Asymptotics of Spinfoam Amplitude on Simplicial Manifold: Lorentzian Theory

Abstract

The present paper studies the large-j asymptotics of the Lorentzian EPRL spinfoam amplitude on a 4d simplicial complex with an arbitrary number of simplices. The asymptotics of the spinfoam amplitude is determined by the critical configurations. Here we show that, given a critical configuration in general, there exists a partition of the simplicial complex into three type of regions RNondeg, RDeg-A, RDeg-B, where the three regions are simplicial sub-complexes with boundaries. The critical configuration implies different types of geometries in different types of regions, i.e. (1) the critical configuration restricted into RNondeg implies a nondegenerate discrete Lorentzian geometry, (2) the critical configuration restricted into RDeg-A is degenerate of type-A in our definition of degeneracy, but implies a nondegenerate discrete Euclidean geometry on RDeg-A, (3) the critical configuration restricted into RDeg-B is degenerate of type-B, and implies a vector geometry on RDeg-B. With the critical configuration, we further make a subdivision of the regions RNondeg and RDeg-A into sub-complexes (with boundary) according to their Lorentzian/Euclidean oriented 4-simplex volume V4(v), such that sgn(V4(v)) is a constant sign on each sub-complex.
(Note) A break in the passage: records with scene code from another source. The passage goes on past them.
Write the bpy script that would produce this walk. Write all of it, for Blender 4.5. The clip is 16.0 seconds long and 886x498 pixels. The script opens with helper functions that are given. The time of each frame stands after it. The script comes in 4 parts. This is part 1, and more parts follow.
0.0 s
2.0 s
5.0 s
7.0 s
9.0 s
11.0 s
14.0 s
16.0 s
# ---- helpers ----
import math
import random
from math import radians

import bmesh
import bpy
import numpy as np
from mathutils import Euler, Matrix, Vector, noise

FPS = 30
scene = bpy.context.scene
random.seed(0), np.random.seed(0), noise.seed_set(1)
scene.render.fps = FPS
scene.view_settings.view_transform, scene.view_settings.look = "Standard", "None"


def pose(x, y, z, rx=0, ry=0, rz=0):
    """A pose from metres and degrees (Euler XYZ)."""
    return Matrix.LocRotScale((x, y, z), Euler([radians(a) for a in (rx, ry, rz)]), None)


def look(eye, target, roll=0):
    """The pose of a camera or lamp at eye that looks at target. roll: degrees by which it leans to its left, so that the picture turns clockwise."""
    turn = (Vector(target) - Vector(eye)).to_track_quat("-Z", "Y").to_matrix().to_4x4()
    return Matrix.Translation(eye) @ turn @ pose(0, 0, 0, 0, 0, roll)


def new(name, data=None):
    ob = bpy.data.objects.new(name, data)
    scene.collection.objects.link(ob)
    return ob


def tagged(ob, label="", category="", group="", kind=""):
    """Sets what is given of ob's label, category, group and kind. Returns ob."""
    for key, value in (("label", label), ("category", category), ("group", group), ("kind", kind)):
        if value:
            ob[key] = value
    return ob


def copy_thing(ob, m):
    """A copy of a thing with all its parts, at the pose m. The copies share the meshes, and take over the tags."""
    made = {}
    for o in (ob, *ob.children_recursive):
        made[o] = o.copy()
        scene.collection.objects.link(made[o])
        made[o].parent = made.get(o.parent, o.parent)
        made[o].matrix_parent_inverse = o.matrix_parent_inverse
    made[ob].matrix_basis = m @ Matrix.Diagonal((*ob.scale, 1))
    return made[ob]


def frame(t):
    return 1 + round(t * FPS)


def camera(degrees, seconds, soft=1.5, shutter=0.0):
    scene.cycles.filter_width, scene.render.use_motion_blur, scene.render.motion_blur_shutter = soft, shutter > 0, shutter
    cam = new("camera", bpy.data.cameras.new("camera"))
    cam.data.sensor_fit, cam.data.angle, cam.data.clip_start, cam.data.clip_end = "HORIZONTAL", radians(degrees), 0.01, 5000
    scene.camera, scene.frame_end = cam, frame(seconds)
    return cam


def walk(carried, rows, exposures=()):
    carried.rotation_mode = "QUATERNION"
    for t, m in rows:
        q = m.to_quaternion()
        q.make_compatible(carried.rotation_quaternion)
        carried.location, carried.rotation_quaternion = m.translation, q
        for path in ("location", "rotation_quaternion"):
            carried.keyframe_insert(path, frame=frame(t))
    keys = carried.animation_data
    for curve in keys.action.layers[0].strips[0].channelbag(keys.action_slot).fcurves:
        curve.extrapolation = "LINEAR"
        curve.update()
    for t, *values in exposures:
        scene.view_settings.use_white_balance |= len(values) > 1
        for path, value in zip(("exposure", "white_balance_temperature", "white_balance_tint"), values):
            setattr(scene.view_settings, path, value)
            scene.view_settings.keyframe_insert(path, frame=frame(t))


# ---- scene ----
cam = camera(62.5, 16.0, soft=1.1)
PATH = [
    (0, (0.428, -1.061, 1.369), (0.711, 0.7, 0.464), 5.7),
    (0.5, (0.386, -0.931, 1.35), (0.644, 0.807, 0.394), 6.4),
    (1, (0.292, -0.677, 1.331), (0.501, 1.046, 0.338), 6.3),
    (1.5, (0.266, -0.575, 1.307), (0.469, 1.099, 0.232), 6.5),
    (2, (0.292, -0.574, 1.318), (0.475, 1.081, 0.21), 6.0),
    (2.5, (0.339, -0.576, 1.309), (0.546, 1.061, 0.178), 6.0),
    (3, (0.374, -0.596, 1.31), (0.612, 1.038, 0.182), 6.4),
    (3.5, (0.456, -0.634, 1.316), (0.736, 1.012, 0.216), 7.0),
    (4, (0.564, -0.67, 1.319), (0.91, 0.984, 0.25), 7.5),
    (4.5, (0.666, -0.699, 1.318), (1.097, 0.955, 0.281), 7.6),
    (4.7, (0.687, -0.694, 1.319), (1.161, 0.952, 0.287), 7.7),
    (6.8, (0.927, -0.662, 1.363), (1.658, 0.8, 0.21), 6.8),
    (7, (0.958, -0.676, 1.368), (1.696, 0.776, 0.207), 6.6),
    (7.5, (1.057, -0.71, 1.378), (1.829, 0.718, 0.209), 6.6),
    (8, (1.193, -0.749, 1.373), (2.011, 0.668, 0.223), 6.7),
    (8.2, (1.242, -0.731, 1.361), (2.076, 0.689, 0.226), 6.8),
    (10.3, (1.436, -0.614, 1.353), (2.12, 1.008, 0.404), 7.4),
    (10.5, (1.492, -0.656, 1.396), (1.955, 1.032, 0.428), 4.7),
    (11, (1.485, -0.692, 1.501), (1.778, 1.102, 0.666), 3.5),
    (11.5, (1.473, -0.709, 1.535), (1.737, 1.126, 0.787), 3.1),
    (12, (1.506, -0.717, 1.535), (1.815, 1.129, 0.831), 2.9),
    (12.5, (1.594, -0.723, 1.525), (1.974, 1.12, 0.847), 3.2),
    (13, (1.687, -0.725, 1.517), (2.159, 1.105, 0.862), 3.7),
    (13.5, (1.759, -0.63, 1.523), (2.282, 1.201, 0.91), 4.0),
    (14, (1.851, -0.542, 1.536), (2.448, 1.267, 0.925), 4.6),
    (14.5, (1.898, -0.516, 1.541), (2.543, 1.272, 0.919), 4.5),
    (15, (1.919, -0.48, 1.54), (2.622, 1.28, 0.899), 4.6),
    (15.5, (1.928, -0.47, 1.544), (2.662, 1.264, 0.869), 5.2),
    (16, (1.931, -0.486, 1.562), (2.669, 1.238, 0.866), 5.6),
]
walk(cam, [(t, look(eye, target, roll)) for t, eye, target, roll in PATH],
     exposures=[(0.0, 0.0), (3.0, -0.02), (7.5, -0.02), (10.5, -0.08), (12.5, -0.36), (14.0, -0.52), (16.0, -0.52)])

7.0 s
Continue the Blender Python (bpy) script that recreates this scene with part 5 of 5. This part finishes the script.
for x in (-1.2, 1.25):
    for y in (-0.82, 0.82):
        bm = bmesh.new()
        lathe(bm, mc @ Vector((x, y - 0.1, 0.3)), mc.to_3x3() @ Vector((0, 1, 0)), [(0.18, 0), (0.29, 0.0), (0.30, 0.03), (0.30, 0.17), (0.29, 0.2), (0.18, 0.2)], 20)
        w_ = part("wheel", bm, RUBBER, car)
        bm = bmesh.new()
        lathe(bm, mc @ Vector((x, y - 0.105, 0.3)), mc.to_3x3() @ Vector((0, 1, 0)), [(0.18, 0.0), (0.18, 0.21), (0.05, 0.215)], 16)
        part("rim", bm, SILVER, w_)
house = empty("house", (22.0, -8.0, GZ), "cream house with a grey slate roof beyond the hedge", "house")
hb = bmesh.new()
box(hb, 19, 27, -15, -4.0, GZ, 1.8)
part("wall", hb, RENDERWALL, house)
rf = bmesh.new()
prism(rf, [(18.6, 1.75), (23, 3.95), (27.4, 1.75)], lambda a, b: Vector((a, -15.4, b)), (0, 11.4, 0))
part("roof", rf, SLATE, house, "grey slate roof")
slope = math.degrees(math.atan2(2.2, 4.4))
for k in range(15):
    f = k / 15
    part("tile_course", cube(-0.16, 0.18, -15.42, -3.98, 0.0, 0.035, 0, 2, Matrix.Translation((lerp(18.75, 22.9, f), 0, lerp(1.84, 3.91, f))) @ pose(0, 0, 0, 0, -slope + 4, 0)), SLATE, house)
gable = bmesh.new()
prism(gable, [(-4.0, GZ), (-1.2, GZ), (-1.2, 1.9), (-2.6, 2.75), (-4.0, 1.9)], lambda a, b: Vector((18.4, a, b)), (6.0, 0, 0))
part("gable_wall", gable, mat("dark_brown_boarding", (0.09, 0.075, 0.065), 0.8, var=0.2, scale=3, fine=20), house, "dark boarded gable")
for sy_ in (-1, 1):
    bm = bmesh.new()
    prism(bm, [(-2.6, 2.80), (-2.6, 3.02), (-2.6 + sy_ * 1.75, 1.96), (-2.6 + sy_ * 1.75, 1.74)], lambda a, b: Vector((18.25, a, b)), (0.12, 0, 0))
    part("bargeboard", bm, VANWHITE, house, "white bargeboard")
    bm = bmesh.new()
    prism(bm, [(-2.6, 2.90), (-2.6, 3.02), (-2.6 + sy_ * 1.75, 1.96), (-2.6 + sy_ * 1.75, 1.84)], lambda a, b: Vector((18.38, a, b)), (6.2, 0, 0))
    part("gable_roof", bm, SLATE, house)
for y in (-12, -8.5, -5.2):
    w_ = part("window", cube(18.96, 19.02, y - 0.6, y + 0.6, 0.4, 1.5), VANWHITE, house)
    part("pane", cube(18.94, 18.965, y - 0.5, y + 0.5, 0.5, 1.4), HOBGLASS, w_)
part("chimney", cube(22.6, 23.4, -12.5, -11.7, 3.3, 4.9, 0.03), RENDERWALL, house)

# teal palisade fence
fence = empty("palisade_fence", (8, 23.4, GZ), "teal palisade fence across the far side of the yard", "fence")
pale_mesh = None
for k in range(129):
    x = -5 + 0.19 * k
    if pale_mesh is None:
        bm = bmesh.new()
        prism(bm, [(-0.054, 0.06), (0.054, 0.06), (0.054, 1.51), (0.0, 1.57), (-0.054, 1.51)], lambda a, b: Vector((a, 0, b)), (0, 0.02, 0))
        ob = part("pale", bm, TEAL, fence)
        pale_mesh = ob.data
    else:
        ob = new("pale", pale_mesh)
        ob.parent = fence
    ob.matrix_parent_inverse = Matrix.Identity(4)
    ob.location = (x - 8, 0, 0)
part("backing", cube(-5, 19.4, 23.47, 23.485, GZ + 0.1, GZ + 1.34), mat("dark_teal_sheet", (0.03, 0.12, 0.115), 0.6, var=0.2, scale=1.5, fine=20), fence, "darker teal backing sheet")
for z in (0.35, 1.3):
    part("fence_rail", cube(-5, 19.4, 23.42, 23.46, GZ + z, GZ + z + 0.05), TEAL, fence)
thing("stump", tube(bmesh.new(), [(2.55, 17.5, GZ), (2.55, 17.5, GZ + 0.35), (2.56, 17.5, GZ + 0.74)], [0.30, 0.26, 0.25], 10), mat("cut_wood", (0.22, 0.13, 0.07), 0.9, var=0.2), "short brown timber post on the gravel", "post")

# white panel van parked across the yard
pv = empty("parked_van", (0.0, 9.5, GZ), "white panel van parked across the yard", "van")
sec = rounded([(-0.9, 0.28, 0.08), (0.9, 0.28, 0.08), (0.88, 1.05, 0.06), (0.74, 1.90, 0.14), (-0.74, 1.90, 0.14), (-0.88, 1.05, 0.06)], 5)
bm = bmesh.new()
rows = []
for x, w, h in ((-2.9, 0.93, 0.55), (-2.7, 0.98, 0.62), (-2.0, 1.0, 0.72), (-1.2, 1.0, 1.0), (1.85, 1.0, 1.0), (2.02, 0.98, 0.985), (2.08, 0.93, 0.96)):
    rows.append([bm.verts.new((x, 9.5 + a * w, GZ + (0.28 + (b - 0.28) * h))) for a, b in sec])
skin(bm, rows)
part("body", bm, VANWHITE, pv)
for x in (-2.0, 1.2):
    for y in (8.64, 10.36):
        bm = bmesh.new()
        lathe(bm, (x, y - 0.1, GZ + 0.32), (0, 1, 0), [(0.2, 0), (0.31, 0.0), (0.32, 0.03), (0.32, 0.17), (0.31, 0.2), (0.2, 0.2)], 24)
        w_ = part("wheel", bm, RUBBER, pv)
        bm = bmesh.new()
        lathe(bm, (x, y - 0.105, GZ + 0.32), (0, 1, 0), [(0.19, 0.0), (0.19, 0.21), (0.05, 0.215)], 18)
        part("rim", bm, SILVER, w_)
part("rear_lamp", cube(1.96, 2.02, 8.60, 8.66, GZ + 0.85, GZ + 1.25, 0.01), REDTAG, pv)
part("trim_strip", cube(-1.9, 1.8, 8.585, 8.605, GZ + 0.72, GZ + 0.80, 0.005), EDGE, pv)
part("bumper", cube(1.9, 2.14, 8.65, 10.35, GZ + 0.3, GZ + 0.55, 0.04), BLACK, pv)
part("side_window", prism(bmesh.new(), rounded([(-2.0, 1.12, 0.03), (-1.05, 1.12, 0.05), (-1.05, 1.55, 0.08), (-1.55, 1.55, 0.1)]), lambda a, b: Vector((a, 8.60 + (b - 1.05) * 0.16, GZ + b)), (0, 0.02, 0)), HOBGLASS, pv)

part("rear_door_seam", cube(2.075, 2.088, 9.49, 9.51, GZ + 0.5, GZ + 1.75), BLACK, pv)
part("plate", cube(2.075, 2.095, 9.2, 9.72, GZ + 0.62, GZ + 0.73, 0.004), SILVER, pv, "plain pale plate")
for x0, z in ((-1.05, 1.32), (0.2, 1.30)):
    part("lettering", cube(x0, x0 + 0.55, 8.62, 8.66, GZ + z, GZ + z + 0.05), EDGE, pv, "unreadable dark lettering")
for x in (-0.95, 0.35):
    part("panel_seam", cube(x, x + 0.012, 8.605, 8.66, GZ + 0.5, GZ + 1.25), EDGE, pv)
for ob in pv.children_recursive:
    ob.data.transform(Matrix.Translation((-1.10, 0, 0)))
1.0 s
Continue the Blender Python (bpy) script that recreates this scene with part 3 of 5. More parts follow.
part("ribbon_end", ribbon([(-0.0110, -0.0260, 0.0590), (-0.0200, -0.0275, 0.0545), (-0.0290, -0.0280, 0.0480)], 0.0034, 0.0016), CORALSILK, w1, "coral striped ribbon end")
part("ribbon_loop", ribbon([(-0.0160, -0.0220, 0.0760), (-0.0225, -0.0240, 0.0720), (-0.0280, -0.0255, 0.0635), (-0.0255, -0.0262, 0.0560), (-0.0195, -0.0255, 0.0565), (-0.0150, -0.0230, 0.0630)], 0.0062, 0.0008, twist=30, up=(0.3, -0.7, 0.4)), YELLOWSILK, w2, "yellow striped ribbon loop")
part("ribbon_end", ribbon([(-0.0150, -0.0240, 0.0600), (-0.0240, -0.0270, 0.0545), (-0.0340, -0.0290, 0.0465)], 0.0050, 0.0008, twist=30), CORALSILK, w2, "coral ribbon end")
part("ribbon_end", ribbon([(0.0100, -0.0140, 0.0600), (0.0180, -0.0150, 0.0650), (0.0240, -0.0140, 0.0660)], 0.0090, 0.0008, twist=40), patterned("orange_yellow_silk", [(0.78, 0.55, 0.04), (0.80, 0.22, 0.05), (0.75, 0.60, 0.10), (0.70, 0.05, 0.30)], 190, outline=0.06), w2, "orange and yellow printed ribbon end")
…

Then in the each sub-complex, the spinfoam amplitude at the critical configuration gives the Regge action in Lorentzian or Euclidean signature respectively on RNondeg or RDeg-A. The Regge action reproduced here contains a sign factor sgn(V4(v)) of the oriented 4-simplex volume. Therefore the Regge action reproduced here can be viewed a discretized Palatini action with on-shell connection. Finally the asymptotic formula of the spinfoam amplitude is given by a sum of the amplitudes evaluated at all possible critical configurations, which are the products of the amplitudes associated to different type of geometries.